M. Gérald de ROQUEMAUREL, président-directeur général d'Hachette Filipacchi Médias

Le modèle économique de la presse écrite peut-il servir aux nouvelles télévisions ?

Nous constatons, dans la presse écrite, que le revenu vient de la force de vente, dont le développement permet d'asseoir la puissance du magazine. Cette pénétration auprès du public assoit à son tour la publicité. Celle-ci conduit finalement à segmenter les magazines selon différentes cibles et pôles d'intérêt.

Dans quelle mesure la publicité contribue-t-elle aux revenus de la presse écrite ?

Sur les 770 millions d'euros de chiffre d'affaires brut des publications d'Hachette Filipacchi Médias en France, 470 proviennent de la diffusion et de la vente des journaux, 300 millions de la publicité. Mais sur un pôle comme celui des magazines féminins, le rapport est pratiquement inversé.

Dans le marché très évolué des Etats-Unis, nous retrouvons un poids de plus en plus grand de la publicité. Sur 613 millions de dollars de notre filiale Hachette Filipacchi, 435 millions proviennent de la publicité.

D'où une première règle : plus un marché est arrivé à maturité, plus les acteurs se spécialisent pour se distinguer les uns des autres. Les recettes de diffusion ont tendance à baisser en proportion et l'équilibre économique provient de l'addition des niches rentables publicitairement. Un marché mûr est un marché segmenté.

Les télévisions suivent un cheminement assez semblable. Les chaînes généralistes ont commencé par se vendre, c'est-à-dire par se préoccuper de leur audience en nombre. Depuis que le marché est à maturité, 97 % des foyers étant couverts, le modèle économique est devenu le même que pour le magazine : il faut spécialiser les chaînes pour couvrir de nouvelles niches publicitaires.

Les investissements publicitaires sur les six chaînes nationales représentent désormais près de 80 % de leurs ressources, d'où l'extrême attention portée aux émissions qui peuvent drainer auditeurs et publicité.

Malgré une progression de la durée moyenne d'écoute en France en 2001, les investissements publicitaires ont reculé de 1,6 %. Cette baisse, qui n'a été sensible que sur ces six chaînes nationales, alors que les autres ont vu leur publicité augmenter, est une preuve indiscutable de la maturité du média.

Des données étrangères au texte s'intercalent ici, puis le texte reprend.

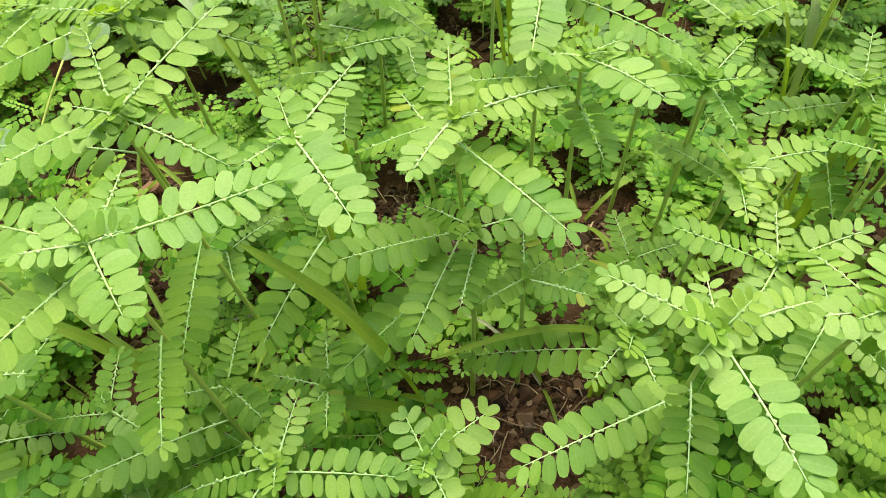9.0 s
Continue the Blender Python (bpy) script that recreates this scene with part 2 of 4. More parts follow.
def tube(points, radii, sides=5):
    """A tapered tube along points; returns vertices, faces and UVs."""
    pts = [Vector(p) for p in points]
    verts, faces, uvs = [], [], []
    ref = Vector((0.31, 0.17, 0.93))
    for k, p in enumerate(pts):
        d = (pts[min(k + 1, len(pts) - 1)] - pts[max(k - 1, 0)]).normalized()
        u = d.cross(ref if abs(d.dot(ref)) < 0.95 else Vector((1, 0, 0))).normalized()
        w = d.cross(u)
        for j in range(sides):
            a = 2 * math.pi * j / sides
            verts.append(p + radii[k] * (math.cos(a) * u + math.sin(a) * w))
            uvs.append((k / len(pts), j / sides))
    for k in range(len(pts) - 1):
        for j in range(sides):
            a, b = k * sides + j, k * sides + (j + 1) % sides
            faces.append((a, b, b + sides, a + sides))
    verts.append(pts[-1])
    uvs.append((1, 0.5))
    for j in range(sides):
        faces.append(((len(pts) - 1) * sides + j, (len(pts) - 1) * sides + (j + 1) % sides, len(verts) - 1))
    return np.array([tuple(v) for v in verts]), faces, np.array(uvs)


class Heap:
    """Gathers many small pieces into one mesh."""

    def __init__(self):
        self.v, self.f, self.u, self.s, self.n = [], [], [], [], 0

    def add(self, verts, faces, uvs=None, slot=0, m=None):
        v = np.asarray(verts, dtype=float)
        if m is not None:
            a = np.array(m)
            v = v @ a[:3, :3].T + a[:3, 3]
        self.v.append(v)
        self.u.append(np.zeros((len(v), 2)) if uvs is None else uvs)
        self.f += [tuple(i + self.n for i in f) for f in faces]
        self.s += [slot] * len(faces)
        self.n += len(v)

    def mesh(self, name, mats, smooth=True):
        return mesh_of(name, np.concatenate(self.v), self.f, mats, np.concatenate(self.u), self.s, smooth)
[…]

La maturité conduit à la segmentation, les cibles se diversifient, et la marque devient de plus en plus importante. Les chaînes thématiques se sont donc installées et l'arrivée de la TNT en permettra la multiplication.

La meilleure gestion des chaînes en fonction des fluctuations publicitaires aboutira à une meilleure gestion des coûts, ce qui doit conduire à une internationalisation des chaînes. Pour les magazines, cette globalisation nous a permis de mieux étaler nos coûts, d'offrir une réponse mondiale aux demandes de nos grands annonceurs et d'occuper une position privilégiée en matière d'acquisition de droits : rien qui ne soit étranger au monde des chaînes thématiques, les deux modèles économiques convergent.

Bien entendu ce modèle doit tenir compte des recettes d'abonnement, essentielles tant pour les bouquets satellitaires que pour les câblo-opérateurs. Toutefois, la lourdeur des investissements ne change pas complètement la donne : ainsi pour TF1, qui a investi 195 millions d'euros dans TPS, l'équilibre n'est pas espéré avant 2004 et 1,5 million d'abonnés.

Cet élargissement du périmètre financier qui repose sur l'audience payante diminue dans un premier temps la proportion des recettes publicitaires qui seront ensuite essentielles, les chaînes diffusées étant inéluctablement amenées à contribuer au coût.

Il n'y a pas encore, sur le plan du profit, de convergence entre le modèle économique du magazine et celui de la télévision thématique. Le modèle du magazine est très rentable, pour les chaînes thématiques la rentabilisation est à venir.

Elle ne sera acquise qu'en fonction de deux démarches différentes : la gestion serrée des coûts ou les niches internationales.

En somme, on peut donner ce conseil aux chaînes thématiques : pour devenir rentables, soyez modestes ou sortez de France.

La publicité sera donc toujours essentielle, mais centrée sur des cibles segmentées. Elle devra croître en fonction de l'effet d'entraînement du marché international et de choix judicieux proposés au consommateur, choix qui devront, comme pour les magazines, suivre ou même précéder l'évolution socio-économique mondiale.

Ce modèle conduira à renforcer la viabilité des groupes médias en amont et en aval, et à organiser en leur sein la complémentarité nécessaire des magazines, de la télévision et de l'Internet.